|||

Video Transcript

X

Django and Node together on Heroku

Heroku Connect is written primarily in Python using Django. It's an add-on and a platform app, meaning it's built on the Heroku platform. Part of our interface provides users with a realtime dashboard, so we decided to take advantage of socket.io and node.js for websocket communication. But like all Heroku apps, only one type of dyno can serve traffic. This left us with two choices: manage 2 apps, each with its own repo, and carefully consider when and how we deployed them, or find a way to serve both node and Django traffic from the same app.

Luckily, fellow Herokai Dan Peterson had already created a buildpack specifically for running mutiple processes in the same dyno, managed by runit. Using its "sub-Procfile" format, we were able to run node and Django in the same dyno.

Of course, still only 1 process on the web dyno can bind to PORT. By adding an environment variable (we called it DJANGO_PORT) and adding node-http-proxy to our node script, we were able to bind node to PORT and proxy all normal web traffic through to Django over 127.0.0.1. The resulting Procfiles look something like this:

Procfile:

web: bin/runsvdir-dyno

Procfile.web:

django: gunicorn path.to.wsgi:application --bind 127.0.0.1:$DJANGO_PORT
node: node server.js

This solution comes with its own set of challenges. Web dynos now face greater resource contention than either a Django or node dyno would on its own. All processes on a dyno share memory, CPU, and a single filesystem, so choose your dyno type with care. Since bin/runsvdir-dyno exists only in the buildpack and not in our repo, we "flattened out" our Procfiles into a single file we called Procfile.local in order to continue to use Foreman for local development. Logs on the web dynos become slightly less useful as web.1 no longer provides the context needed to map a log line to its source process. This is easily corrected by prefixing loggers in Django and node, but it something to consider.

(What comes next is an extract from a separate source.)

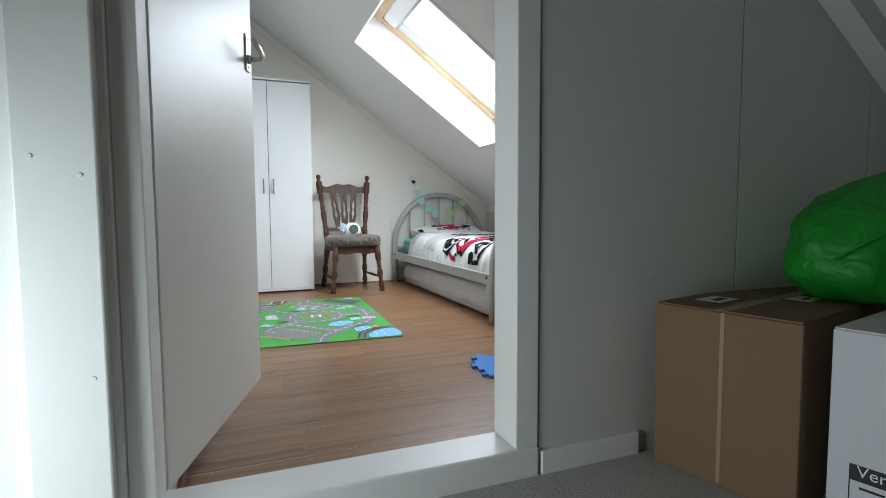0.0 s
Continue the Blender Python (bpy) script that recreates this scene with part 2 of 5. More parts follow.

We've been running this architecture in production without issue for a few months now. The simplicity of a single git push deploy is a big win, and the overhead involved in proxying Django requests is minimal compared even to the speed of a Django "hello world". The change is completely transparent to our users, but it gives us the building blocks we need to easily add websocket communication to our Django Heroku app.